Even quicker byte count

27 September 2016

Last time, I thought I’d sped up line counting (which both xi-rope and ripgrep use) pretty good. I had two versions (one using POPCNT and being faster on newer machines, and one using old-fashioned bit-hacks running faster on older ones). Along comes the phenomenal Veedrac and sends a PR with a completely unsafe version that nonetheless not only works, but smokes every benchmark competitor by a factor of at least two.

I’ve never been so happy for being beaten in a performance contest.

Veedrac’s code is a tour de force. Pointer arithmetic, array reduction, bit manipulation, you name it. Like my fastest version, it reduces the count in steps, but the highest step increment is a whopping 8K! Not only that, it manages to squeeze the intermediate count for those 8192 bytes into 4 usizes.

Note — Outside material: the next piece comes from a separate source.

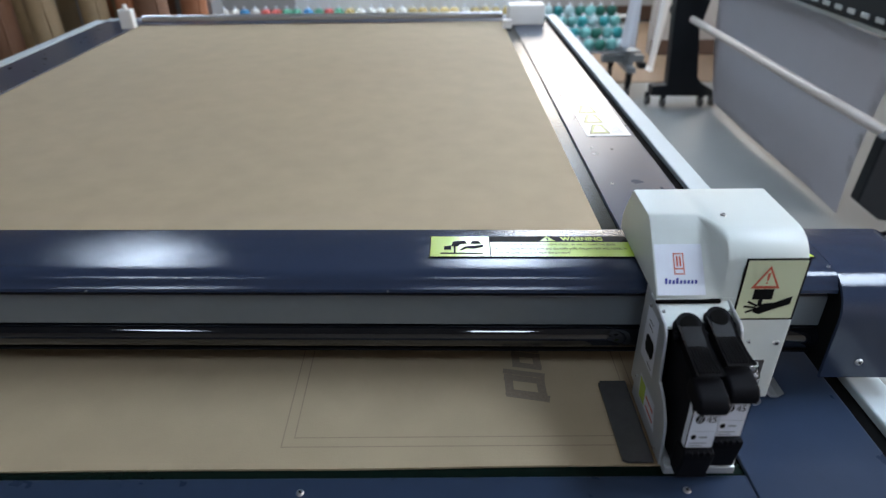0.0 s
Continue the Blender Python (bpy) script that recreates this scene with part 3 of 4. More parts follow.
        part("cartridge_stall", prism(P([(0.7235, 0.0195), (0.7180, 0.050), (0.7172, 0.0585), (0.7225, 0.0597), (0.740, 0.054), (0.740, 0.0195)]), cx - w - 0.0016, cx + w + 0.0016, 0.0015, 2), BLACK, c)
        for k in range(4):
            part("stall_notch", box(cx - 0.0100 + 0.0056 * k, cx - 0.0070 + 0.0056 * k, 0.7154 + dy, 0.7190 + dy, z + 0.0560, z + 0.0615, 0.0008, 1), BLACK, c)
        # hinged latch: round end, flaring ribbed lid
        lid = bmesh.new()
        rows = []
        for f, hw in ((0.0, 0.0124), (0.35, 0.0116), (0.7, 0.0120), (0.9, 0.0126), (1.0, 0.0132)):
            y, h = 0.793 - 0.060 * f + dy, z + 0.1475 - 0.0085 * f - 0.003 * math.sin(f * 3.1)
            rows.append([lid.verts.new((cx + s * hw, y, h + 0.0016 * (abs(s) > 0.9))) for s in (-1, -0.8, 0, 0.8, 1)])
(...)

Now, how does that work? There’s actually a simple trick to it. Apart from using multiple usizes to keep intermediate counts, unlike my solution in words instead of bytes, which allows it to add more than 255 values and combining those counts only when the ~8k bytes have been screamed through. Hyper-screaming indeed.

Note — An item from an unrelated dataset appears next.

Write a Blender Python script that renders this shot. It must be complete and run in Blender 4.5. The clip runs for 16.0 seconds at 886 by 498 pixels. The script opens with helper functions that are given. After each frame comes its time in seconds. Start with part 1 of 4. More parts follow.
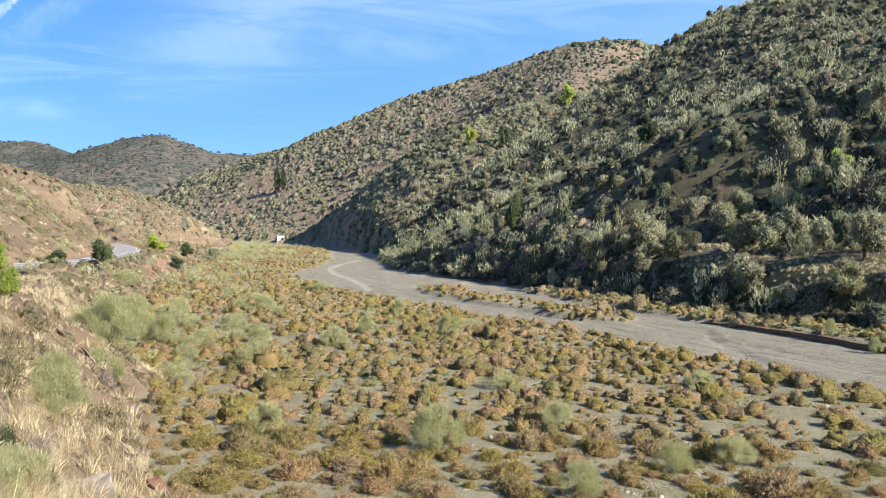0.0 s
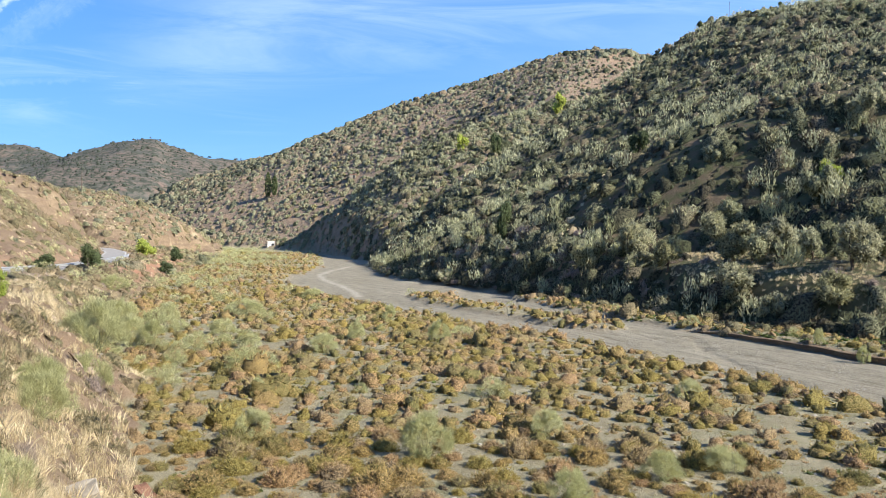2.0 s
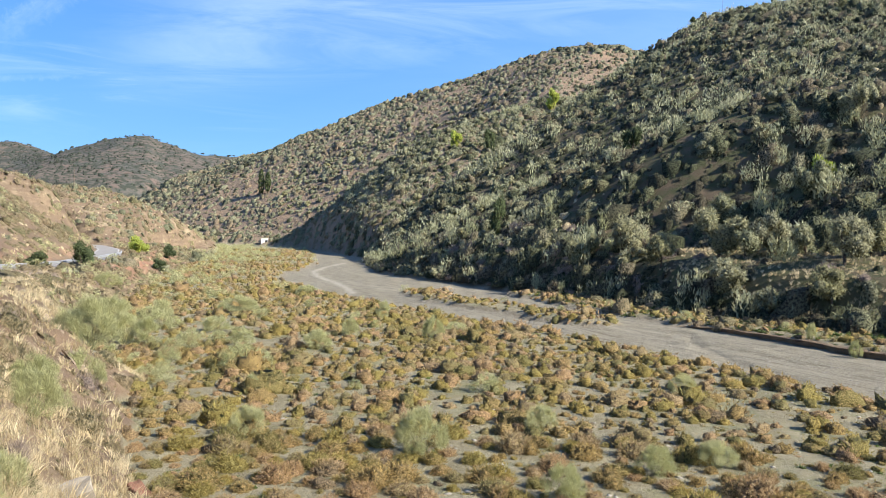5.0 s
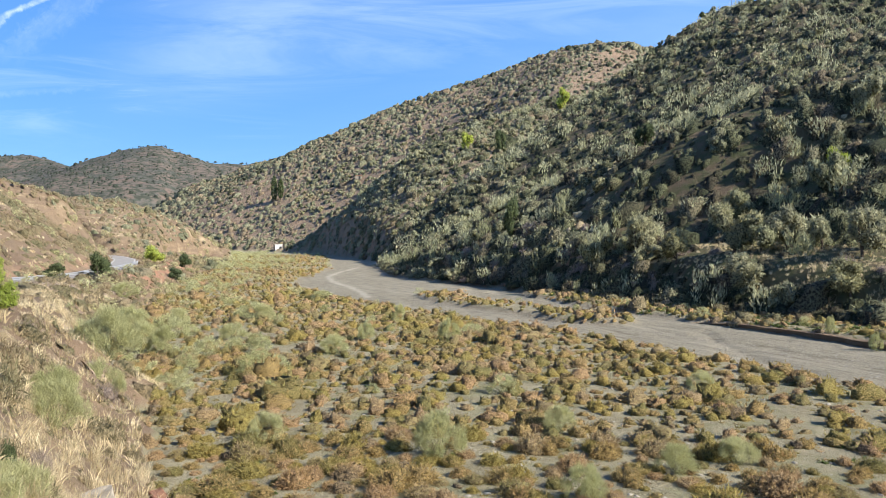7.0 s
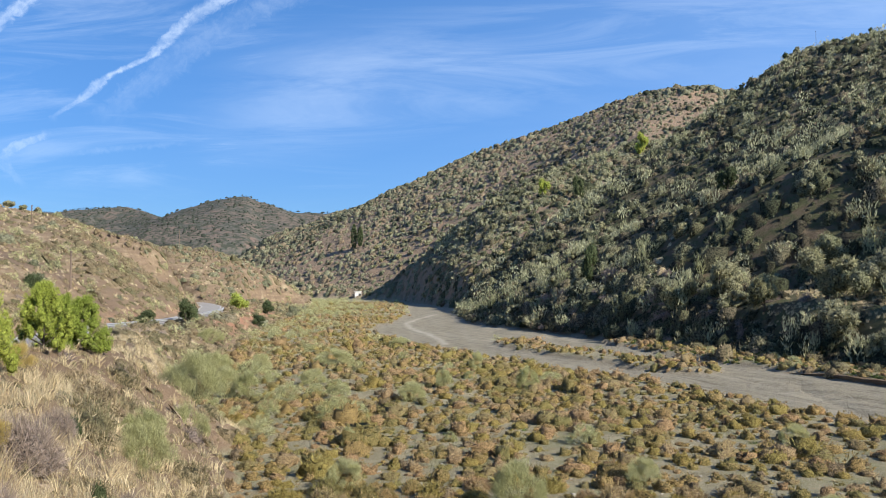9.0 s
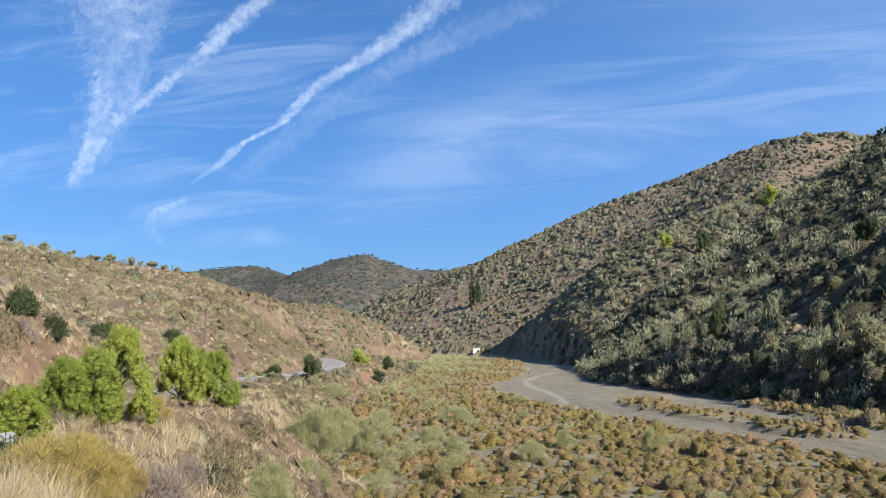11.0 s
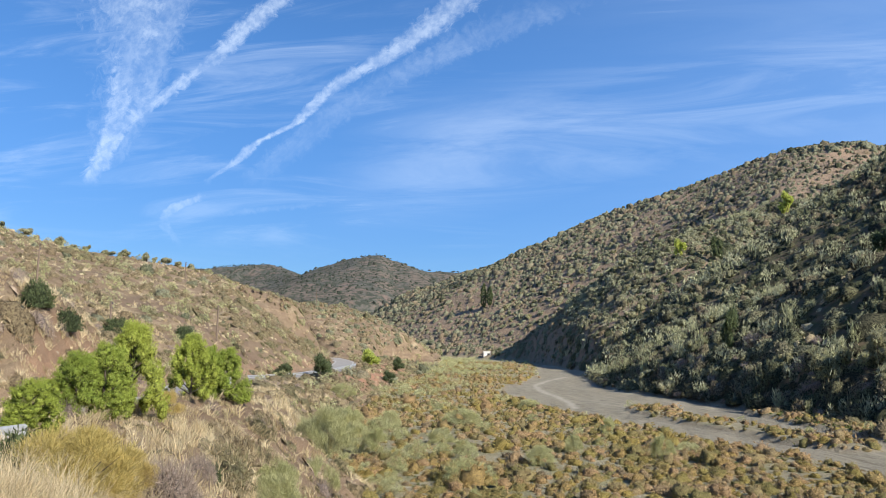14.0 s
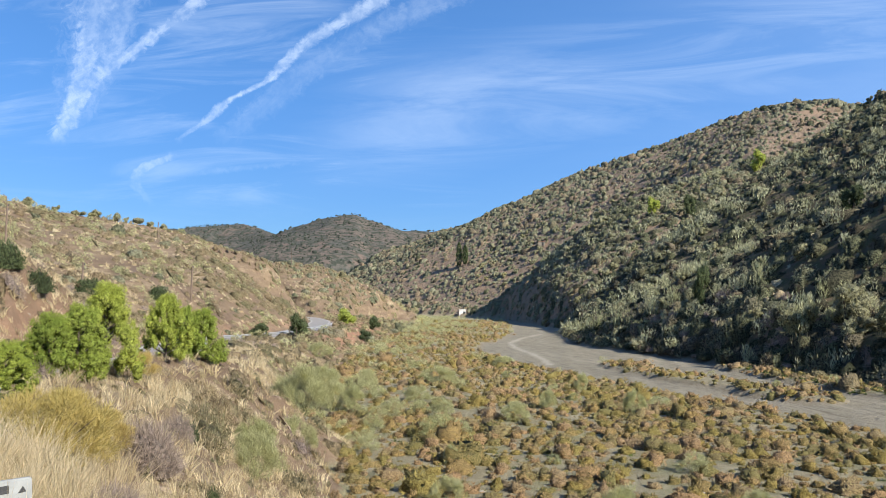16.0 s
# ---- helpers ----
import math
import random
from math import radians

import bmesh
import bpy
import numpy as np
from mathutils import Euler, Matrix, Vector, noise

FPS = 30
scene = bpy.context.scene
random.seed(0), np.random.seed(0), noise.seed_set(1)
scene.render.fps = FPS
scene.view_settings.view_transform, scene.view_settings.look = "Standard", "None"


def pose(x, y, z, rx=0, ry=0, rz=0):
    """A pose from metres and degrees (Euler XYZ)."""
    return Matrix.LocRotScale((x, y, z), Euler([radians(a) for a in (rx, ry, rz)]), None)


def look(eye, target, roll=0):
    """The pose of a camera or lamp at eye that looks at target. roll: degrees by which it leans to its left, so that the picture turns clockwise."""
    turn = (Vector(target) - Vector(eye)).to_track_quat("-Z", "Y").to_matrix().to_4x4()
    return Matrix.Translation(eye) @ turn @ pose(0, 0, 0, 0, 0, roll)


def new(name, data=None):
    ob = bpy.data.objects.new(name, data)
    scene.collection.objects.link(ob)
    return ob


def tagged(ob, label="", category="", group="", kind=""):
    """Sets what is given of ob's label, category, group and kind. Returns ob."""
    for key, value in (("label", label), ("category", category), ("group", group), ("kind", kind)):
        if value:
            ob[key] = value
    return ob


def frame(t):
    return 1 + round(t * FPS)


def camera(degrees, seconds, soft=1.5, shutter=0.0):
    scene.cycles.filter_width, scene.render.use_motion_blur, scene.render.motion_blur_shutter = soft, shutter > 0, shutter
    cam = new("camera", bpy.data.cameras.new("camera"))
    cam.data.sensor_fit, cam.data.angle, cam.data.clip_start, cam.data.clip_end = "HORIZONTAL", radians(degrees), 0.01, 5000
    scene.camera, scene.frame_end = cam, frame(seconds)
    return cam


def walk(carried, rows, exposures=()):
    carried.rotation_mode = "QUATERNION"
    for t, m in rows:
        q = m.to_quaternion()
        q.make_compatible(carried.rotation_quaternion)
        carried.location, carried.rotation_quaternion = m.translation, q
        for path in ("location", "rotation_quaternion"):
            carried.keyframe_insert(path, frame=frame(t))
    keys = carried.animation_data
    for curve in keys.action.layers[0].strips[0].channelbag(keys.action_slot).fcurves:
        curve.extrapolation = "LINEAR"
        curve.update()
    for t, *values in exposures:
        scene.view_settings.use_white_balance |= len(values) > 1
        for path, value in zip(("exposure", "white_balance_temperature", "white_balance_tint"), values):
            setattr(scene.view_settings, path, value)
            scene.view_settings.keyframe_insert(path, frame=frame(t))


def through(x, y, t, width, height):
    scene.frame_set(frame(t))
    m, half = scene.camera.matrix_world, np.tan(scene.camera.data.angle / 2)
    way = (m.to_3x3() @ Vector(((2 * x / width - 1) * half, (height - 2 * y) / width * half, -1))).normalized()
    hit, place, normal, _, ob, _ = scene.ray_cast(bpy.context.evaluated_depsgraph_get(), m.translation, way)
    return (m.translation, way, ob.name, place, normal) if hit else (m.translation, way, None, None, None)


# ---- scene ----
cam = camera(59.19, 16.0, 0.45)
EX, EY, EZ = 0.0, 0.0, 7.0
walk(cam, [
    (0.0, pose(EX, EY, EZ, 88.631, -1.009, 0.024)),
    (0.5, pose(EX, EY, EZ, 88.726, -1.086, 0.143)),
    (1.0, pose(EX, EY, EZ, 88.841, -1.298, 0.234)),
    (1.5, pose(EX, EY, EZ, 88.983, -1.237, 0.157)),
    (2.0, pose(EX, EY, EZ, 89.161, -1.471, -0.653)),
    (2.5, pose(EX, EY, EZ, 89.229, -1.517, -1.008)),
    (3.0, pose(EX, EY, EZ, 89.075, -1.468, -1.142)),
    (3.5, pose(EX, EY, EZ, 89.083, -1.543, -1.140)),
    (4.0, pose(EX, EY, EZ, 88.895, -1.449, -1.144)),
    (6.5, pose(EX, EY, EZ, 88.924, -0.662, -0.543)),
    (7.0, pose(EX, EY, EZ, 89.045, 0.107, -0.123)),
    (7.5, pose(EX, EY, EZ, 89.522, 0.238, -0.037)),
    (8.0, pose(EX, EY, EZ, 90.204, 0.287, 0.866)),
    (8.5, pose(EX, EY, EZ, 91.142, 0.262, 2.852)),
    (9.0, pose(EX, EY, EZ, 92.502, 0.264, 5.560)),
    (9.5, pose(EX, EY, EZ, 94.036, 0.219, 7.870)),
    (10.0, pose(EX, EY, EZ, 95.630, 0.326, 10.535)),
    (10.2, pose(EX, EY, EZ, 95.978, 0.258, 11.470)),
    (12.5, pose(EX, EY, EZ, 96.963, -0.000, 16.101)),
    (13.0, pose(EX, EY, EZ, 96.535, 0.030, 16.218)),
    (13.5, pose(EX, EY, EZ, 96.650, -0.313, 16.202)),
    (14.0, pose(EX, EY, EZ, 96.812, -1.209, 14.980)),
    (14.5, pose(EX, EY, EZ, 96.415, -1.386, 13.445)),
    (15.0, pose(EX, EY, EZ, 94.905, -1.182, 12.902)),
    (15.5, pose(EX, EY, EZ, 94.058, -0.909, 13.027)),
    (16.0, pose(EX, EY, EZ, 93.827, -0.775, 13.210)),
], exposures=((0, 1.17), (6.5, 1.10), (8.0, 0.92), (10.0, 0.73), (12.5, 0.74), (14.0, 0.77), (16.0, 0.83)))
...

Apart from using 4 counters in parallel (which complicates matters just a bit), the algorithm is as follows:

Per usize, get the one-bits (via subtraction/masking, as my count did)
Collect up to 255×8 one-bit values by simple addition
combine each two bytes into one short word by shift + mask + addition (this is how it looks like on 64 bit machines, on 32 bit machines, only half the size is used):

byte	0	1	2	3	4	5	6	7
bytecounts	c1	c2	c3	c4	c5	c6	c7	c8
hi masked >> 8	0	c1	0	c3	0	c5	0	c7
lo masked	0	c2	0	c4	0	c6	0	c8
added	c1+c2		c3+c4		c5+c6		c7+c8

Now we have four 16-bit entity per 64-bit word that carry numbers. Note that the number of each value is strictly less than 255 which means we can add two of them in a 16-bit half-word without overflow. This is exactly what the algorithm does (if the slice is large enough).
finally, the counts are reduced by our multiply + shift trick from last time, only that we multiply by a value that has one bit set per 16bit instead of per byte (it looks like 0x1000100010001 in hex on 32bit machines, and we get that number portably by dividing std::usize::MAX / 0xFFFF):

half-word	b01	b23	b45	b67
multiplier	1	1	1	1
multiplied	b01+b23+b45+b67	b23+b45+b67	b45+b67	b67
shift >> 48	0	0	0	b01+b23+b45+b67

(for 32-bit architectures, we obviously only shift by 16)

Remember we do this by four 64-bit words at once, so each loop iteration counts eight kilobytes. We could in theory save even more by doing the multiply-reduction only every 128 loops (because after that the counts could overflow), but the savings are probably negligible.

Since not all slices are that big, we do another round for 1 kilobyte, sixtyfour bytes and finally single usizes (Note that on 32 bit machine, we need to half the numbers).

In conclusion: A clever way to use the available bits that I did not see before allowed Veedrac to amortize the count reductions with much more bytes counted. No wonder the code is faster.

PS.: I tried reproducing this with much less unsafe code, but couldn’t even get close. So the unsafe code stays for now. I have reviewed and tested the code and am confident it will run perfectly fine.